SOUPS

SAUERKRAUT SOUP (Kapusniak)
This is a typical polish winter soup and is very simple to make.
You will notice that sauerkraut is a common ingredient in the Polish kitchen.

25g butter
1 bay leaf
4 spare ribs
200g sauerkraut
2 dried mushrooms (soaked overnight)
1 onion (sliced)
1.25 litres water

Heat butter in a small frying pan and fry the spare ribs briskly to seal in their juices. Gently boil the ribs and all the other ingredients in the water for about 10 minutes, stirring occasionally until the sauerkraut softens. Remove the spare ribs and bay leaf, season to taste and serve. Serves 4.

SOUR CUCUMBER SOUP (Zupa Ogorkowa)
Another sour flavoured soup

1 litre chicken stock
2 med sized potatoes
2 med sized cucumbers, pickled in brine
25g butter
150 ml sour cream
1 tsp plain flour
salt and pepper to taste

Heat the stock. Peel and dice potatoes and boil them in the stock until soft. Peel the cucumbers and grate them coarsely. Melt the butter and soften the grated cucumber. Add to the stock and potatoes. Taste and add a little brine if necessary - the soup should have a pleasantly sour taste. Mix the sour cream with the flour and stir into the soup. Season with salt and pepper. Serve immediately without bringing back to the boil. Serves 4.

POLISH SOUR RYE SOUP (Zurek Polski)
My favorite!! It is basically a vegetable soup flavoured with kwas (a fermented juice which is used to give it a sour flavour). You can either buy the kwas from the delicatessen or follow the recipe below. My husband sometimes improvises the dish and adds shredded chicken.

For the kwas:
75g wholemeal rye flour
600 ml boiled, cooled water
1/4 clove garlic

Rinse out an earthenware jar or any non-alluminium container with boiling water. (Note: the alluminium would react with the acidity of the kwas). Put the flour in the jar and mix to a liquid paste with a little of water. Leave the mixture to settle for a few minutes, and then pour on the remaining boiled water. Chop the garlic and add. Cover the top of the jar with muslin or pierced cling film and leave in a warm place for 4 to 5 days to ferment. Strain and use as required. If stored in an airtight container, it will keep for a few weeks.

For the soup:
1.25 litres stock from vegetables or beef/chicken bones
100g bacon
100g onion
1 can of mushrooms
400ml kwas
300ml sour cream
5 medium potatoes, cooked and diced
100g smoked sausage, diced

Heat the stock. Chop bacon and onion and add to stock. Simmer for 10 minutes. Add mushrooms, kwas, cream and garlic. Season with salt and pepper. Allow to simmer for 20 minutes and then add potatoes and sausage. Bring to boil. Serves 6.

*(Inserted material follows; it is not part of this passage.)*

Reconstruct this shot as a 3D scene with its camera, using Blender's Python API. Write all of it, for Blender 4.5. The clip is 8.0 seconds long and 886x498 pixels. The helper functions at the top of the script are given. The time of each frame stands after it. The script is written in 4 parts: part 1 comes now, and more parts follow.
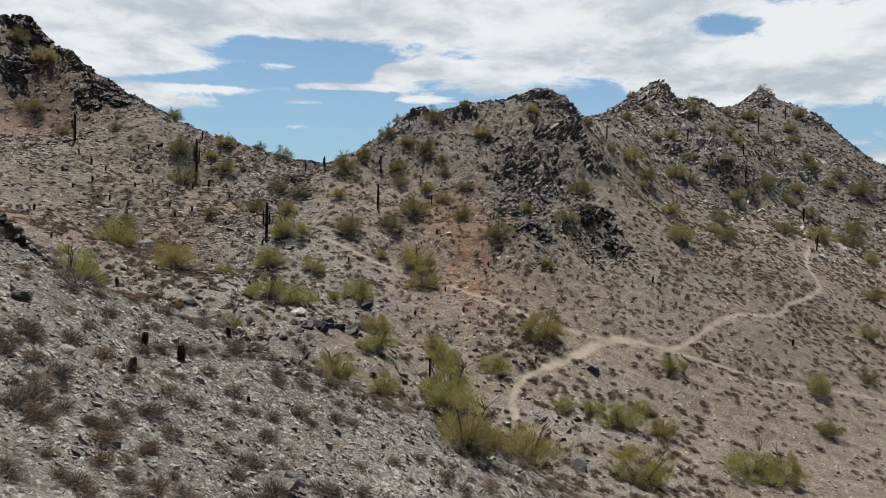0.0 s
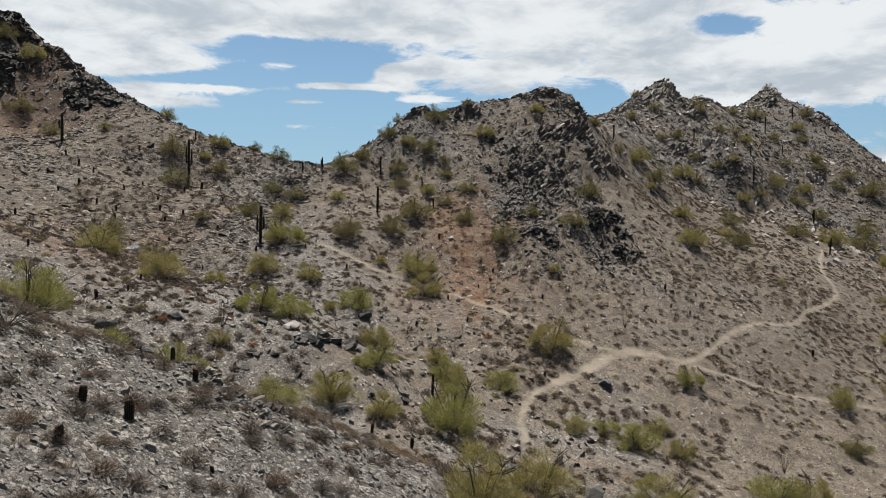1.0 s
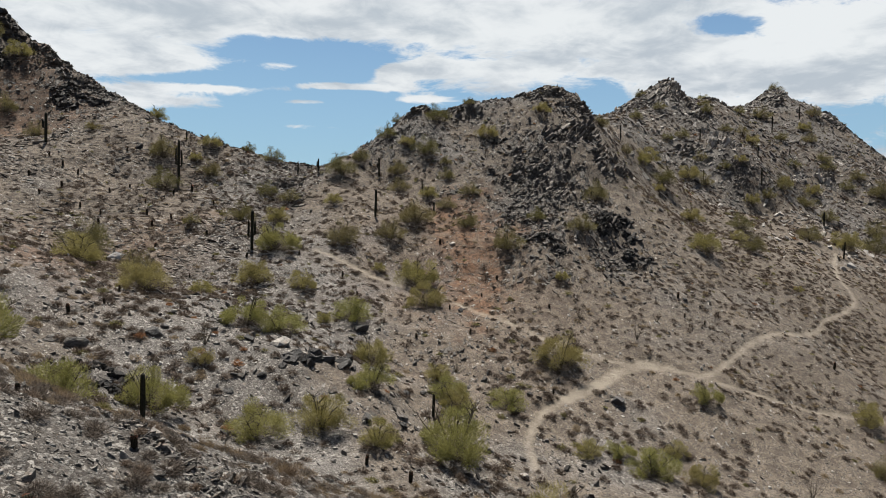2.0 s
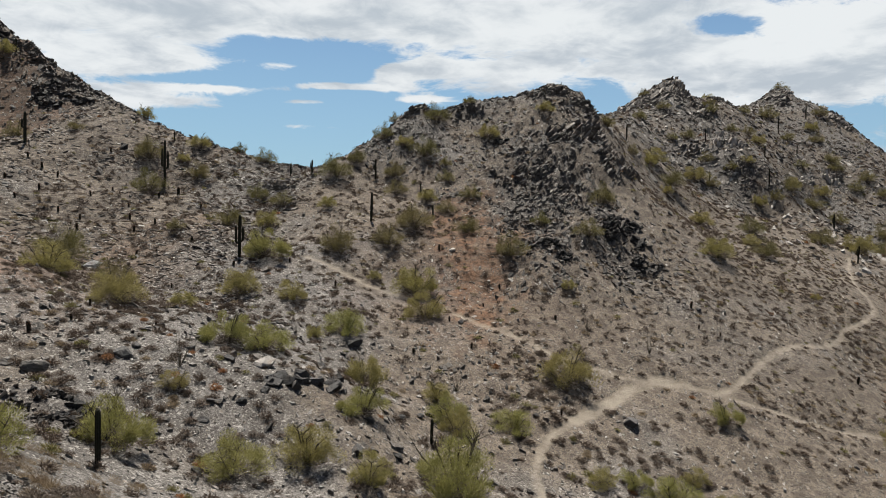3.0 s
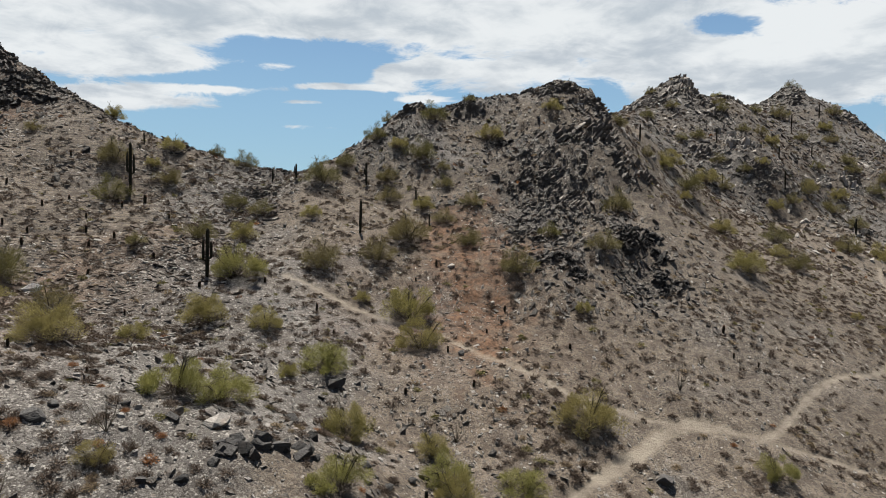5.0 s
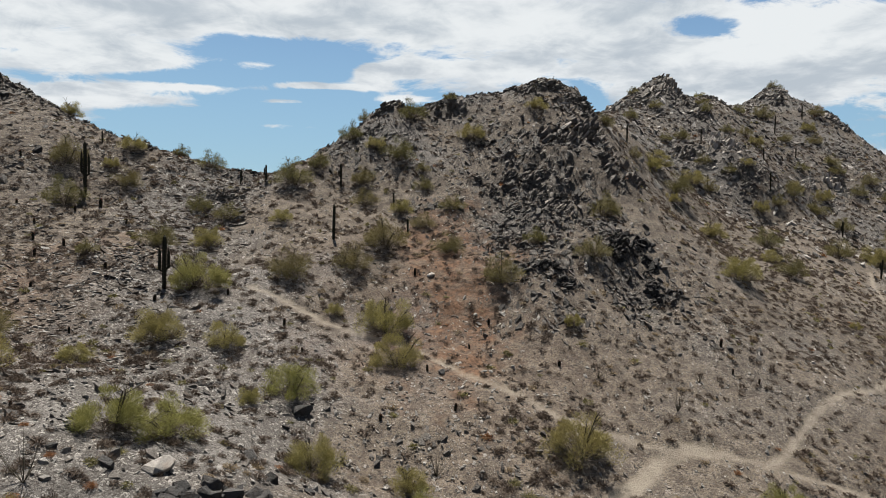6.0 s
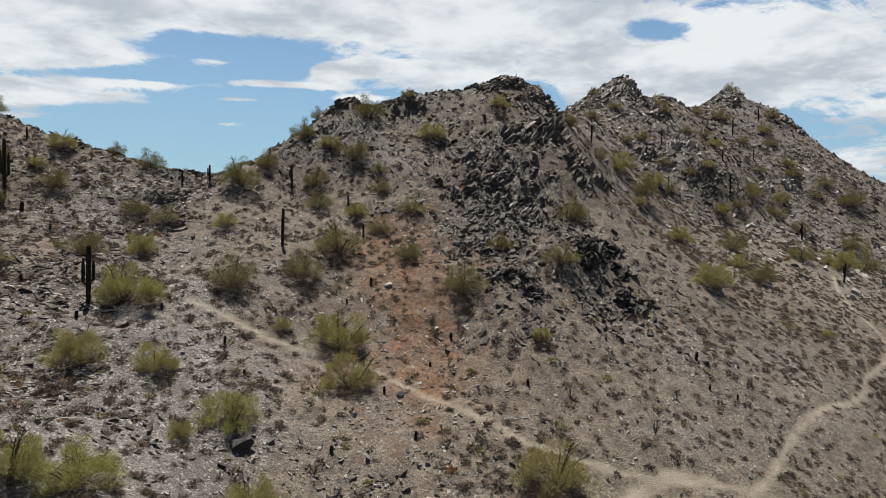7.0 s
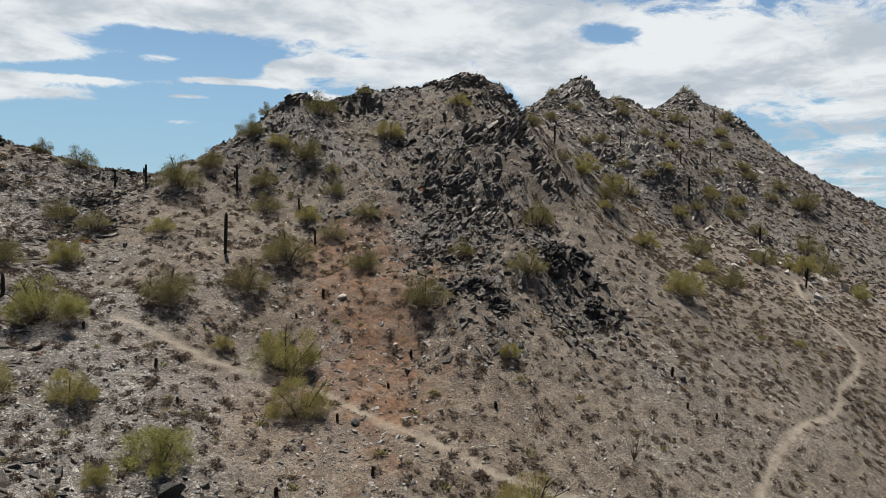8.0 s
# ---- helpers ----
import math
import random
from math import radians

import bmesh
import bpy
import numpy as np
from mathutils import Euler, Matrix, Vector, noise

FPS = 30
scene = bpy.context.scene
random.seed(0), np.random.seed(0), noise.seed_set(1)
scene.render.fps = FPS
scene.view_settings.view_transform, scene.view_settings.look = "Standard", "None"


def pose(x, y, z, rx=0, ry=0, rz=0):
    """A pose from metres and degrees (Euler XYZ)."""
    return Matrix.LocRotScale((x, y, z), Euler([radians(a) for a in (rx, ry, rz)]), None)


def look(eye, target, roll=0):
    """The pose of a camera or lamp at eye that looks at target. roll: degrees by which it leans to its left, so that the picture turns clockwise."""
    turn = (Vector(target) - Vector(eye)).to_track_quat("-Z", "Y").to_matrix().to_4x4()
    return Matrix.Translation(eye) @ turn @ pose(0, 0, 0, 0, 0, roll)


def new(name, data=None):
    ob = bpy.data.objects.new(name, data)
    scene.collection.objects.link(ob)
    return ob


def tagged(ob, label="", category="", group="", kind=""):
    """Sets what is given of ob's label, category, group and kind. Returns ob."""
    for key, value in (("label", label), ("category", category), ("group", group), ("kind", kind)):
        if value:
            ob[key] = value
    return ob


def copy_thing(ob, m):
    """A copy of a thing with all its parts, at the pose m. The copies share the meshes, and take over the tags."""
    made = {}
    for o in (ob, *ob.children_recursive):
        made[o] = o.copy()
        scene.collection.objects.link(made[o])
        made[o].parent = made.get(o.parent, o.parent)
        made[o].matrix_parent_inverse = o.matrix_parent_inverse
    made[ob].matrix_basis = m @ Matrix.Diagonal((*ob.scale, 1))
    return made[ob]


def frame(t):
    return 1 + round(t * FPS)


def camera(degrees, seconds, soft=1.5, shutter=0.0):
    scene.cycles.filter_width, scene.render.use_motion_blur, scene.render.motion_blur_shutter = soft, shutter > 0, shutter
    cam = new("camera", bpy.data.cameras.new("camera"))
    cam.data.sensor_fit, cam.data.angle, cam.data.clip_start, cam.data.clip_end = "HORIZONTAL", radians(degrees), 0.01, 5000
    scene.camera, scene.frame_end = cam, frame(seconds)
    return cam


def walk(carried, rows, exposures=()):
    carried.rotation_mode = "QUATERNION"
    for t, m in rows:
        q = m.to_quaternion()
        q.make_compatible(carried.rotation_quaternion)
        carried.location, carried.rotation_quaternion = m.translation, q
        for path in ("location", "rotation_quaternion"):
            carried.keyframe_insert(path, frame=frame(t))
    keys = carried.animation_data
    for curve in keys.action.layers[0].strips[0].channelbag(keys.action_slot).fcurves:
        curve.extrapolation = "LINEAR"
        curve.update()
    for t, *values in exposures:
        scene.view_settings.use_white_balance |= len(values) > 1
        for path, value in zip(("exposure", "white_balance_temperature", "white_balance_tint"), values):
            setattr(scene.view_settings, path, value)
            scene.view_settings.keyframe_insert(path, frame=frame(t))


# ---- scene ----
cam = camera(64.6, 8.0, 0.6)
PATH = [
    (0, (-2.592, -6.571, 31.825), (-2.524, -4.573, 31.744), 1.2),
    (0.5, (-2.688, -4.491, 32.12), (-2.621, -2.494, 32.039), 1.2),
    (1, (-2.738, -2.342, 32.44), (-2.671, -0.344, 32.358), 1.2),
    (1.5, (-2.744, -0.135, 32.747), (-2.678, 1.863, 32.665), 1.2),
    (3, (-2.526, 6.902, 33.647), (-2.459, 8.899, 33.565), 1.2),
    (3.5, (-2.406, 9.359, 33.947), (-2.339, 11.357, 33.865), 1.1),
    (4, (-2.289, 11.809, 34.228), (-2.221, 13.807, 34.147), 1.1),
    (5.5, (-1.977, 19.305, 35.317), (-1.901, 21.301, 35.235), 1.1),
    (6, (-1.795, 21.863, 35.582), (-1.669, 23.858, 35.501), 1.1),
    (6.5, (-1.616, 24.467, 35.85), (-1.431, 26.457, 35.77), 1.1),
    (7, (-1.48, 26.981, 36.115), (-1.236, 28.964, 36.036), 1.1),
    (7.5, (-1.34, 29.544, 36.415), (-1.034, 31.519, 36.336), 1.2),
    (8, (-1.156, 32.058, 36.634), (-0.787, 34.022, 36.558), 1.2),
]
walk(cam, [(t, look(eye, target, roll)) for t, eye, target, roll in PATH], [(0, 1.43), (8, 1.43)])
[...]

DILL SOUP (Zupa Koperkowa)
Besides sauerkraut and sour cream being the common ingredient in Polish recipes, dill also plays an important part in flavouring salad dressings, boiled potatoes, sauces and soups.

15g unsalted butter
1 tbs fresh dill, chopped
500ml beef stock
1/2 tsp lemon juice
150ml sour cream
salt and pepper

Melt butter in pan, add dill and stir gently over low heat for a few minutes. Heat stock and add the dill to it. Mix in the lemon juice and cream. Season and serve. Serves 2.

BEETROOT SOUP (Barszcz)
This is a classic beetroot soup.

2 litres beef stock or vegetable stock
1 onion, peeled and chopped
1 bouquet garni
1 can mushrooms (or fresh)
3 uncooked medium-sized beetroot, peeled and sliced thickly
300 ml kwas
1 tsp sugar

Heat beef stock in a large pan. Add the onion, bouquet garni, mushrooms and beetroot. Boil for an hour. Strain the soup and stir in the kwas into the clear soup. Add sugar to taste and reheat, if necessary without boiling. Serves 8.

You can add vegetables to the soup which is normally served during the Christmas Eve meatless dinner. Vegetables used are celery, carrot and parsnip which is roughly chopped.